Katie Orlinsky won the first place award of a stipend towards a three-month MediaStorm internship in Brooklyn, as well as funding to complete her project, “Innocence Assassinated: Living in Mexico’s Drug War.” Her project looks under “the well-known narrative of cartels and crime to a less covered story of Mexico’s drug war: the innocent victim.”

A young boy in La Montana region of Guerrero, Mexico. Opium poppies grow only kilometers away from the homes of the indigenous people of the region, where daily life is defined by extreme poverty, drug trafficking and military harassment. Photo by Katie Orlinsky
Her project looks under “the well-known narrative of cartels and crime to a less covered story of Mexico’s drug war: the innocent victim.”
Katie Orlinsky is currently a student in the Columbia Graduate School of Journalism as Toni Stabile Center for Investigative Journalism Fellow. She regularly works for the New York Times, the Wall Street Journal and various non-profit organizations around the world. Her work has been published in Life, Newsweek, Le Monde, Stern, Time, Paris Match, Adbusters and the International Herald Tribune among others. Katie graduated from the Colorado College with a BA in Political Science and Latin American Studies.
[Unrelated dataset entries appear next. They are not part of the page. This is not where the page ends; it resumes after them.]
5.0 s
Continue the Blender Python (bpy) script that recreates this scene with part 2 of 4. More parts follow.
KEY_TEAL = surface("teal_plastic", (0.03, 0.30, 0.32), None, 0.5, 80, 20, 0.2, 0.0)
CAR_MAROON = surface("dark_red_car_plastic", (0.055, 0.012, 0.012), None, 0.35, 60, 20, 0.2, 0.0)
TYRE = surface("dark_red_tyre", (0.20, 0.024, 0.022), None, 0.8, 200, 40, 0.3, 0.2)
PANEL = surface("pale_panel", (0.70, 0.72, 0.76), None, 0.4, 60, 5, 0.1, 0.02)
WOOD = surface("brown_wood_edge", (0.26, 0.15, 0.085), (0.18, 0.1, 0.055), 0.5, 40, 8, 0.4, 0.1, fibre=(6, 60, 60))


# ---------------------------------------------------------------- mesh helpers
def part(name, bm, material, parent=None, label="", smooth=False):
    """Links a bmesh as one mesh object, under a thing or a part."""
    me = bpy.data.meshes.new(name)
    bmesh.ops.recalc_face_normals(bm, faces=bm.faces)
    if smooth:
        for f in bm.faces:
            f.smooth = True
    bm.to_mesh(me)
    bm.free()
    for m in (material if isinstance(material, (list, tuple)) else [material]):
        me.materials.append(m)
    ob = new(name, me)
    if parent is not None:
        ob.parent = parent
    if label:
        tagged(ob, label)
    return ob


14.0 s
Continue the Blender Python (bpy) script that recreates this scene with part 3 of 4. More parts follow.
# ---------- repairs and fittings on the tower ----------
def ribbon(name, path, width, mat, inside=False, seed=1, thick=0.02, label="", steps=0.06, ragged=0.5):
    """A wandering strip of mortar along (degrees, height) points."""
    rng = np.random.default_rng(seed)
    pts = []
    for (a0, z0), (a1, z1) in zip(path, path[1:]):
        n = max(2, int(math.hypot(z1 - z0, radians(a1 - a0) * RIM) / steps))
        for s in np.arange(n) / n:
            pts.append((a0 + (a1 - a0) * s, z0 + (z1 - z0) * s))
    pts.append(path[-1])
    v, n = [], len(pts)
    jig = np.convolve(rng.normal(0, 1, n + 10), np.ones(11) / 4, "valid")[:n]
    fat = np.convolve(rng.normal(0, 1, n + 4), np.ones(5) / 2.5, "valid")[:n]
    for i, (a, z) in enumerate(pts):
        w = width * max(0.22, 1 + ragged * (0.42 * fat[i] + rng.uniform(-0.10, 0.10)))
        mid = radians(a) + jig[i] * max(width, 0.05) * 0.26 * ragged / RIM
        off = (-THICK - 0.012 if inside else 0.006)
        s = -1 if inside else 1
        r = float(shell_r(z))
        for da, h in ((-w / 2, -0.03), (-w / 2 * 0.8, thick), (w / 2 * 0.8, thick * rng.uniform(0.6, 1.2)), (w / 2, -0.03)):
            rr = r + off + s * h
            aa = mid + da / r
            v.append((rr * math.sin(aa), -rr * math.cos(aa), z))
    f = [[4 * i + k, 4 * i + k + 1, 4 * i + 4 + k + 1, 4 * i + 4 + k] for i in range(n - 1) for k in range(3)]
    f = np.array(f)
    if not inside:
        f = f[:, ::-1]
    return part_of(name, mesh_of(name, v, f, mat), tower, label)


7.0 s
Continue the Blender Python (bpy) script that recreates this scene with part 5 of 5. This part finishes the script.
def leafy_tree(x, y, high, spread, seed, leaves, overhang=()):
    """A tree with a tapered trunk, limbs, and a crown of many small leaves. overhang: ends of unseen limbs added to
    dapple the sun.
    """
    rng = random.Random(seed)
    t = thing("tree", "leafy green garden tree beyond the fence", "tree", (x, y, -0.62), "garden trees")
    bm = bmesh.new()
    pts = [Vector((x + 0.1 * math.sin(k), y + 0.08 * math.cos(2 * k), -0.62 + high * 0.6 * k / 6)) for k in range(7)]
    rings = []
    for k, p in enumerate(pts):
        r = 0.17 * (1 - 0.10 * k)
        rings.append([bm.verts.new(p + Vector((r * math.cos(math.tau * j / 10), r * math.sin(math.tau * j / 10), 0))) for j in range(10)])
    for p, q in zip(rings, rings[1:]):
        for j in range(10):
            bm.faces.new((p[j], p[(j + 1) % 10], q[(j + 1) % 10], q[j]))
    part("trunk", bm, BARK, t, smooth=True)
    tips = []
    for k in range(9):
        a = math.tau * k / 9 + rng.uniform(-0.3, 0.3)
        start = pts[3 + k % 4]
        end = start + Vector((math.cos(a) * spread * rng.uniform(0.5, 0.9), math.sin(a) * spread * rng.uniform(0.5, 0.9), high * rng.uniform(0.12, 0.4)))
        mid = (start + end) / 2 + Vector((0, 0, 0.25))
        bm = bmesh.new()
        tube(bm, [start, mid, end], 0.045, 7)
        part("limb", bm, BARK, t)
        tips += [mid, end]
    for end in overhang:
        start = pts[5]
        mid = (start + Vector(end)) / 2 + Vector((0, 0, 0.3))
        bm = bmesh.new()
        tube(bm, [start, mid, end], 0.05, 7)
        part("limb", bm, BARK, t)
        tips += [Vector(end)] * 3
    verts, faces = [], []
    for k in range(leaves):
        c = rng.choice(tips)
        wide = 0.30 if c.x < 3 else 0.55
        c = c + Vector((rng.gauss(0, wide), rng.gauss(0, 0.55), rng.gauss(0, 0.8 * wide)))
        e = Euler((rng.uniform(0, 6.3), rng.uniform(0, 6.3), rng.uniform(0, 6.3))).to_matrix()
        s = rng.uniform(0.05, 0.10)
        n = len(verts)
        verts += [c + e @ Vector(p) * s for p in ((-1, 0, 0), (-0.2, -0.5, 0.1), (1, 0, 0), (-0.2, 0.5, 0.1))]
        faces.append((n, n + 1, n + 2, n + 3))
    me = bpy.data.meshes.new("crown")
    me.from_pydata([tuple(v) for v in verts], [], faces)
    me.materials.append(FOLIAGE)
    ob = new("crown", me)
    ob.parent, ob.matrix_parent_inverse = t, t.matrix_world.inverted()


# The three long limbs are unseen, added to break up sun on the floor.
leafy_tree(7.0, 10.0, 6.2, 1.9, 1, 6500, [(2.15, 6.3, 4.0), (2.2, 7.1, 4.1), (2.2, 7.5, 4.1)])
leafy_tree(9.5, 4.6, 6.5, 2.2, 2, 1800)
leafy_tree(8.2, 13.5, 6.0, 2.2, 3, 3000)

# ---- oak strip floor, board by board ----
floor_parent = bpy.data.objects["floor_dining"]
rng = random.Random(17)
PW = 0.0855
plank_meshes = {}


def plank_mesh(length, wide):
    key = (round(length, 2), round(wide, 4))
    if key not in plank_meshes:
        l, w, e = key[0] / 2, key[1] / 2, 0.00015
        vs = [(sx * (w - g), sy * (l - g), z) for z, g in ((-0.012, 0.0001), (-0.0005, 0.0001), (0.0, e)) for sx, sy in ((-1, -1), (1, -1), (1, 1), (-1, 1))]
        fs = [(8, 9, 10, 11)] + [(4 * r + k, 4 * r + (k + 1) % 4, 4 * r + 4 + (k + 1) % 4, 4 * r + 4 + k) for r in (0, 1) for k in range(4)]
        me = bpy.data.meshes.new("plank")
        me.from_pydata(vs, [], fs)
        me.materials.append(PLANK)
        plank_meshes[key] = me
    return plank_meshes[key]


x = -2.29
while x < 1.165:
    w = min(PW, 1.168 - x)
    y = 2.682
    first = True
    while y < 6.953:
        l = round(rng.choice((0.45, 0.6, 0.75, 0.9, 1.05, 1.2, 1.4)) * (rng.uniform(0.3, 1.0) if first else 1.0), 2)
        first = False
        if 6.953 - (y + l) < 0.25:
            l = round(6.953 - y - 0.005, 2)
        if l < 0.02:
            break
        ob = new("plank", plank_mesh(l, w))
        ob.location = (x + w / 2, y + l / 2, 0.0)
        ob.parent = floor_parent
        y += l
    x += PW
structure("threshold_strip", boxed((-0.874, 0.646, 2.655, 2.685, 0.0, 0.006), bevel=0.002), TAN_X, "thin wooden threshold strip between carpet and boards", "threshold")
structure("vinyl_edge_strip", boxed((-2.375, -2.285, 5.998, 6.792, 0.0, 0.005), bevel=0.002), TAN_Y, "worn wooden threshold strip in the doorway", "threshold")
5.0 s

Oxana Onipko won the second place award to fund her project, “Russian North Caucasus, Dagestan: Violence Waits in the Shadows.” “A documentary project about the complex and violent conflicts inside Russia’s North Caucasus Republic of Dagestan, the most dangerous place in Europe.”

MAKHACHKALA, DAGESTAN, RUSSIA – NOVEMBER 2010: Aishat Dzhavatkhanova, 57, visits the grave of her son on November 23, 2010 outside Makhachkala, Dagestan, Russia. Her son was abducted and killed in unclear circumstances in June 2009. He was 27. Photo by Oxana Onipko
“A documentary project about the complex and violent conflicts inside Russia’s North Caucasus Republic of Dagestan, the most dangerous place in Europe.”
Oxana Onipko is a Russian photographer based in Moscow, studying at the Rodchenko School of Photography and Multimedia. While there, she is focusing on the contemporary social issues of the former Soviet Union. After four years of a career in finance, Oxana decided to return to school as a means to pursue a career in photojournalism and documentary photography. She has worked as a photo editor for the Moscow Times and has had work recognized by POYi , as well as exhibited in Moscow.
The judges awarded three Awards of Excellence to students Gabriel Romero, Raymond Thompson and Ismail Ferdous.
Gabriel Romero, a student at Brooks Institute, Santa Barbara, Cal., is doing his project on the people of Israel and Palestine embroiled in conflict.
Raymond Thompson, a University of Texas-Austin graduate student, is focusing his project on the effects of mass incarceration within African American communities and families in a “post-racial” America.
Ismail Ferdous, a student from Pathshala South Asian Media Academy, in Dhaka, Bangladesh is doing his project on the people of a place called Shatkhira, Sundarbans who are being profoundly affected by environmental changes due to the impacts of global warming.
The competition was judged at Syracuse University on Feb. 25, 2012. The judges were Whitney Johnson, Director of Photography at The New Yorker, Kira Pollack; Director of Photography at Time; and Maggie Steber, independent documentary photographer.